## Objective
From the listing below, pull each line that includes "parts".

## Records to use
::::::

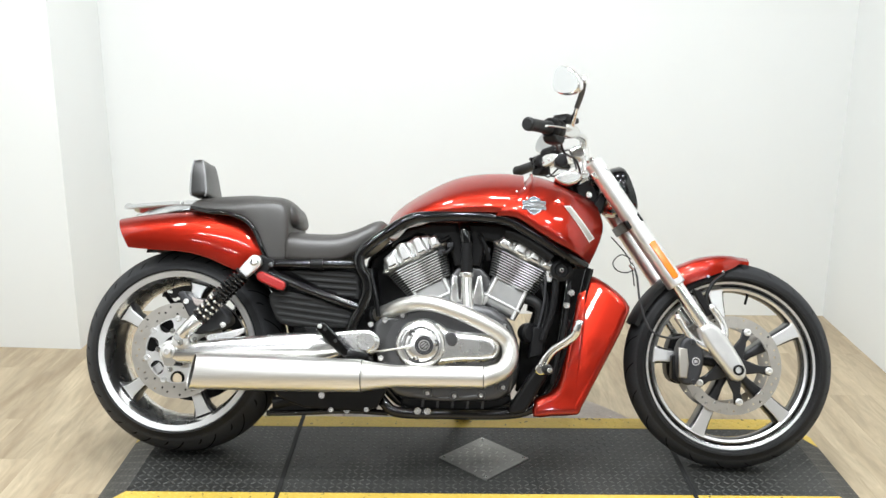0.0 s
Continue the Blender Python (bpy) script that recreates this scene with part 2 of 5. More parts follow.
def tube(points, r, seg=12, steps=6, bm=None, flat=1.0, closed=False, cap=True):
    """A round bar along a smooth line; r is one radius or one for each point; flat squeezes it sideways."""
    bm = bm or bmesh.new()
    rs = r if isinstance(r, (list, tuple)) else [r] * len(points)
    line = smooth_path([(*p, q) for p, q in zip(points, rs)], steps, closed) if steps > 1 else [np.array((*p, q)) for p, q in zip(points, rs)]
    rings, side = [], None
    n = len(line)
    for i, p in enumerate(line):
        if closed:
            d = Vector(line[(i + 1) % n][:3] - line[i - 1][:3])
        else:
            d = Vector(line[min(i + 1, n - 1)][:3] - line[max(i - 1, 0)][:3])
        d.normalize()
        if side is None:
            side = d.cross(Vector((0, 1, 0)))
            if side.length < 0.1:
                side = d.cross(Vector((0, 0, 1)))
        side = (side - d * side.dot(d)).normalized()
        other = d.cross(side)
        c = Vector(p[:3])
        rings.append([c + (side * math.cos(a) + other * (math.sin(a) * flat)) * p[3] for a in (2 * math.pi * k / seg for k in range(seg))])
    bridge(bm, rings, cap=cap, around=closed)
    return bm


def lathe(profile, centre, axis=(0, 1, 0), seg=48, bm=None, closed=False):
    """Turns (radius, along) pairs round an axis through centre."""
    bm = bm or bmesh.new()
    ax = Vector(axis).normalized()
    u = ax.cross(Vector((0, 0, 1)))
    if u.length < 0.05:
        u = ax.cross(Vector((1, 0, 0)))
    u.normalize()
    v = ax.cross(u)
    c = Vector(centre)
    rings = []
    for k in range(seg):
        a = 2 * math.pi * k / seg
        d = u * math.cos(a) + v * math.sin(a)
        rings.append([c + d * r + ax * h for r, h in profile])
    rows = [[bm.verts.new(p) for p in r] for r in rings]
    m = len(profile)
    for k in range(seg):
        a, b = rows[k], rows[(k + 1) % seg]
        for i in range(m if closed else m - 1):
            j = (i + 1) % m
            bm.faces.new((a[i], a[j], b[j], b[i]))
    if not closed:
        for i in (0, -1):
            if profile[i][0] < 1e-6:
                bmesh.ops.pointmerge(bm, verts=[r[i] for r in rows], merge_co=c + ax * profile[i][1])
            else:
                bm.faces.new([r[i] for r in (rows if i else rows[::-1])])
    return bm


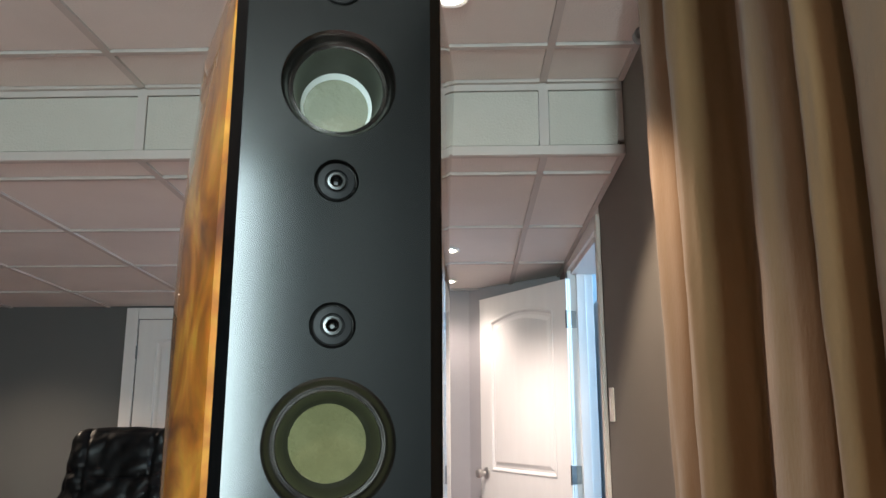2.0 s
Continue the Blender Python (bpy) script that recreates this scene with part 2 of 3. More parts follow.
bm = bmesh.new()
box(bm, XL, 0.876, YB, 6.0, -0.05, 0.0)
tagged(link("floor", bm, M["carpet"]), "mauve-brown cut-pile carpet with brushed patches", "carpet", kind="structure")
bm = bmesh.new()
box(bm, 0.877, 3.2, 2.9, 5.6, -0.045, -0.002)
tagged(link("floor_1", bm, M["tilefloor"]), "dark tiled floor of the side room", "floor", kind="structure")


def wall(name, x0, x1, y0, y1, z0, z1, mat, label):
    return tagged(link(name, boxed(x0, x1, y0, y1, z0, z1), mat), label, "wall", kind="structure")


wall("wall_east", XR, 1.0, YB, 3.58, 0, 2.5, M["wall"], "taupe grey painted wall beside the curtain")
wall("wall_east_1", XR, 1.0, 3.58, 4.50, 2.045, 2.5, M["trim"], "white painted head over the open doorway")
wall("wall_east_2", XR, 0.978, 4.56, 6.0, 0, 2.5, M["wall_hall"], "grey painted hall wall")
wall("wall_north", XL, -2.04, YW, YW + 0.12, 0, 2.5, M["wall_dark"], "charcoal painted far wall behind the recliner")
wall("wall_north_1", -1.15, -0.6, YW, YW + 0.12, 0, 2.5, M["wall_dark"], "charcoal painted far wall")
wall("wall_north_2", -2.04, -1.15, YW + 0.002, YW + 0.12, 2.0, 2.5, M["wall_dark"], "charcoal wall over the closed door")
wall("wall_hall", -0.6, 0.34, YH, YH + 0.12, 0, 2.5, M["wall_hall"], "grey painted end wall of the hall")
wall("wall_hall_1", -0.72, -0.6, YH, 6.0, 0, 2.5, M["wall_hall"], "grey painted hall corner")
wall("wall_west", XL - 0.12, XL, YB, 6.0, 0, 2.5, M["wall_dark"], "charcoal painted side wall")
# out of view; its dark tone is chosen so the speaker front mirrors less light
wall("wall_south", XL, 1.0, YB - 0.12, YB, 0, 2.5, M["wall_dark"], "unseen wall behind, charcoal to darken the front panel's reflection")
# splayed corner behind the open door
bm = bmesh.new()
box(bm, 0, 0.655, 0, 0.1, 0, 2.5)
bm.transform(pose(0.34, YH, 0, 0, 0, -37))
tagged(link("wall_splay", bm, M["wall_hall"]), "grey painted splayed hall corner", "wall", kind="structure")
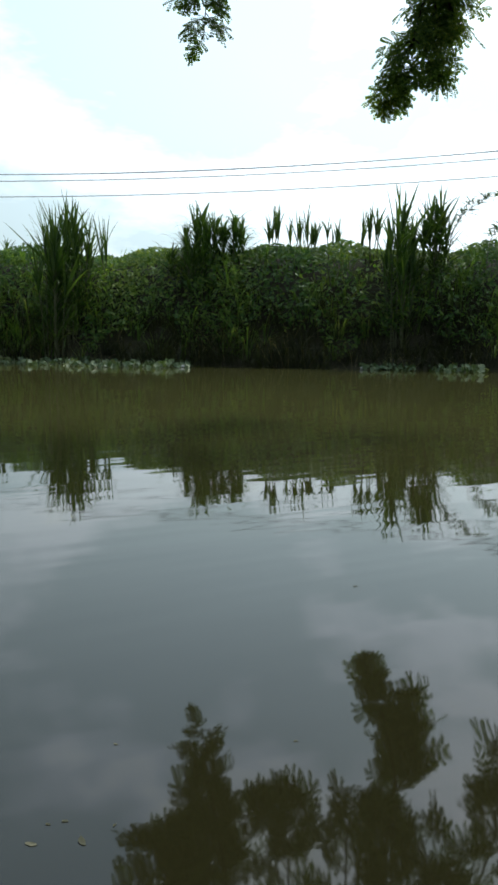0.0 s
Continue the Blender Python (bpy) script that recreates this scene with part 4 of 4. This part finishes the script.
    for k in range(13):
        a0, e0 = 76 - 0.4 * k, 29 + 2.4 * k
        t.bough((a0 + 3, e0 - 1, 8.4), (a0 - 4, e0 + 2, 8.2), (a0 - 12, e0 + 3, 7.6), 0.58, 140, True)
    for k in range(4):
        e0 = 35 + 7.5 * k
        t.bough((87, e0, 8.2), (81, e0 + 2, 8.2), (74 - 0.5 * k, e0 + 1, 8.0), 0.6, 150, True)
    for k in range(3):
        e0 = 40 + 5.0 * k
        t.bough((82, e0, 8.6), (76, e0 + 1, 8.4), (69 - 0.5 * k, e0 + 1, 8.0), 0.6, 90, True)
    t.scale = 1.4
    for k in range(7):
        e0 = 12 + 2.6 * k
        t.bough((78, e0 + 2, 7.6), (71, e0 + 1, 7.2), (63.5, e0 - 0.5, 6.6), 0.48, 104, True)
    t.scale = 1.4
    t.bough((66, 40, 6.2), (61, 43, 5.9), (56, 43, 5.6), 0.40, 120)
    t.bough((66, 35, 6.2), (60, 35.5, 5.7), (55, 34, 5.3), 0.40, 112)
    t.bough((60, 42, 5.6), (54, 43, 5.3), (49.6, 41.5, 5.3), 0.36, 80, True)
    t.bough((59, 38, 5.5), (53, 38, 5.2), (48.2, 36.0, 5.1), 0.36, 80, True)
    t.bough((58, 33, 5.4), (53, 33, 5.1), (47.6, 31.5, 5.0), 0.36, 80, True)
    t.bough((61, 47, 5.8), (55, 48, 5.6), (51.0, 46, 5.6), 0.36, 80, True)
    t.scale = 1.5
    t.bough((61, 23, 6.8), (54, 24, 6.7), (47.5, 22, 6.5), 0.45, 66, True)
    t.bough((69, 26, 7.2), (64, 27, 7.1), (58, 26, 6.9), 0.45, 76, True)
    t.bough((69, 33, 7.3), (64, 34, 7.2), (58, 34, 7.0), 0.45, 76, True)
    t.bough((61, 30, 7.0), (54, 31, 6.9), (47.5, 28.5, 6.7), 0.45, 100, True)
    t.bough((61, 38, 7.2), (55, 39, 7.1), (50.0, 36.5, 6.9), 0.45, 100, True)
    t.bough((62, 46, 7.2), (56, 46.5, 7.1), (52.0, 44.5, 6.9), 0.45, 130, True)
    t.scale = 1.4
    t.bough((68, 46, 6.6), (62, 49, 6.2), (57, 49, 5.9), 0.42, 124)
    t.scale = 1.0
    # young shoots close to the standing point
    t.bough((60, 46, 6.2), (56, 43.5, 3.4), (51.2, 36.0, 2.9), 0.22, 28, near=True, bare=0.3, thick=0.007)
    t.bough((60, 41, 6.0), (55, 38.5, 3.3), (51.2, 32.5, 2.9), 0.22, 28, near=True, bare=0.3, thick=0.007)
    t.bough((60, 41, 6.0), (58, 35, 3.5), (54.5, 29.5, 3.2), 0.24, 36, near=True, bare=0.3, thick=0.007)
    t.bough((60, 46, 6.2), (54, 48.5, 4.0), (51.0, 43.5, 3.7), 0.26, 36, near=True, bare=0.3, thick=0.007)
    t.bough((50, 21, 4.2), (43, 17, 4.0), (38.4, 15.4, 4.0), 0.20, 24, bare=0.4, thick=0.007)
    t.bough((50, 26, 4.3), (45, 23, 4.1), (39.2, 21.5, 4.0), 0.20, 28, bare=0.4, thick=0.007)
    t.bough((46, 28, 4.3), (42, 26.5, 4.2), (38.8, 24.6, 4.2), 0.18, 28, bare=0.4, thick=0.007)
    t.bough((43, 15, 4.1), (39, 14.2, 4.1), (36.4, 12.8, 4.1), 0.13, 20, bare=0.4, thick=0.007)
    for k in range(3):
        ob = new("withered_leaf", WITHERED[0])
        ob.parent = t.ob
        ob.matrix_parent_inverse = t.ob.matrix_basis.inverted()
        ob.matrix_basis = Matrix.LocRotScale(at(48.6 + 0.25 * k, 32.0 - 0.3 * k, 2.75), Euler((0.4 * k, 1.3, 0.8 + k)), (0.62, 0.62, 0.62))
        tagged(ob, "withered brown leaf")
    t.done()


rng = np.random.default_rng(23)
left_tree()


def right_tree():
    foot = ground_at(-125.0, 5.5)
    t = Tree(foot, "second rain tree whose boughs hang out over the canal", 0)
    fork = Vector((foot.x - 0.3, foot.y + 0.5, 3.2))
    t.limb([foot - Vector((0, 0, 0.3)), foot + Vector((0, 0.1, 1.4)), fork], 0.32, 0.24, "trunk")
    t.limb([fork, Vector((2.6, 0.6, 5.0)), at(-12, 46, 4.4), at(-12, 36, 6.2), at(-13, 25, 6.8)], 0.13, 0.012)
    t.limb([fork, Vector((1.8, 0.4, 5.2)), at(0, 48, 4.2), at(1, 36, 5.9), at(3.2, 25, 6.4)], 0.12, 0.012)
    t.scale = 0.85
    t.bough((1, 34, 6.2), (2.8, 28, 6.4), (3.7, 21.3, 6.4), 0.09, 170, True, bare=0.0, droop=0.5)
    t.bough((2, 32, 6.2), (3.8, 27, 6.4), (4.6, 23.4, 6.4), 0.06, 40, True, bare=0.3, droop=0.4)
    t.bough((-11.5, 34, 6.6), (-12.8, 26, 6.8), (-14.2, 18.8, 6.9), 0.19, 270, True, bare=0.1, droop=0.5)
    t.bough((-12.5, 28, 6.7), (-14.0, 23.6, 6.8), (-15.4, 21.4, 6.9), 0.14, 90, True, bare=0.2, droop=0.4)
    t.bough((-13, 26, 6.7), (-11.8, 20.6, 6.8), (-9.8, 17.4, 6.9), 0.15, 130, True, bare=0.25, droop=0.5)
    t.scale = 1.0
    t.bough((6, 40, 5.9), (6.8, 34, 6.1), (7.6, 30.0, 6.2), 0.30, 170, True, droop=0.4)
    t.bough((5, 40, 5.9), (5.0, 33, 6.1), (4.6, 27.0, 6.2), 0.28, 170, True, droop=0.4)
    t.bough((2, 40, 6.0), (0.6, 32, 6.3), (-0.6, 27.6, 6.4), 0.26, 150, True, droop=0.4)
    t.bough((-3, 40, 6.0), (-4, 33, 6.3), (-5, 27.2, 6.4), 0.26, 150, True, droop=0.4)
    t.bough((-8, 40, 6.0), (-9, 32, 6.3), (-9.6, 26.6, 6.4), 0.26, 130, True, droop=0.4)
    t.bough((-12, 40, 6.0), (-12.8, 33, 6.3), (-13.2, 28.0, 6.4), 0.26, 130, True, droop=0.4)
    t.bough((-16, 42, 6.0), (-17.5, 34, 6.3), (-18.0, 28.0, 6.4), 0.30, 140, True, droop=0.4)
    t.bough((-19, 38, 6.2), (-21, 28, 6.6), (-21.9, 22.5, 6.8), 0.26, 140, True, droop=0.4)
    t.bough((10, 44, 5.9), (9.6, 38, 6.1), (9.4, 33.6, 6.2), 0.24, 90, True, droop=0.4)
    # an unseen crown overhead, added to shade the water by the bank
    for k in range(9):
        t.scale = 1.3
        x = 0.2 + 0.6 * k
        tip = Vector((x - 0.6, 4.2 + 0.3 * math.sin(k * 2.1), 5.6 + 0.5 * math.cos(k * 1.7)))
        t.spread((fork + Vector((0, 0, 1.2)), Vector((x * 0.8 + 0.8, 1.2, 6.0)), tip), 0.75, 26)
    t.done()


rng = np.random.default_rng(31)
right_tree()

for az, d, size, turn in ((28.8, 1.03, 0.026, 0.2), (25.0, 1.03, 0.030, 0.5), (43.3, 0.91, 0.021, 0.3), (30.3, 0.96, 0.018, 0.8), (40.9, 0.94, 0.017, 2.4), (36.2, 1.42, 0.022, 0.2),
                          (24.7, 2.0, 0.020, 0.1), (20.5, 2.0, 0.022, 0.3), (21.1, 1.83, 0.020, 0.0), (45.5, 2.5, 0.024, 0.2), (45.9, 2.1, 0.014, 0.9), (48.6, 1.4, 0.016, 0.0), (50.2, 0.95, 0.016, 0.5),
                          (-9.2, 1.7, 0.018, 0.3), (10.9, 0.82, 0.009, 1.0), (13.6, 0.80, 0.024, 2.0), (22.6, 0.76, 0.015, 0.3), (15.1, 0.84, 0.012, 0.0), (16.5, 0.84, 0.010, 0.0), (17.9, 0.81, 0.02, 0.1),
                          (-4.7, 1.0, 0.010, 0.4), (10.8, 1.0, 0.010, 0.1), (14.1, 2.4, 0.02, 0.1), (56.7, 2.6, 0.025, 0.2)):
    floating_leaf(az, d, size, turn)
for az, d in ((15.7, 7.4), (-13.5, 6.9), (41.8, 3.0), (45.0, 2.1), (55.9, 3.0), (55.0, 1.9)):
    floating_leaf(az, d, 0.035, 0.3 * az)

::::::

## Answer for the task
Continue the Blender Python (bpy) script that recreates this scene with part 2 of 5. More parts follow.
Continue the Blender Python (bpy) script that recreates this scene with part 2 of 3. More parts follow.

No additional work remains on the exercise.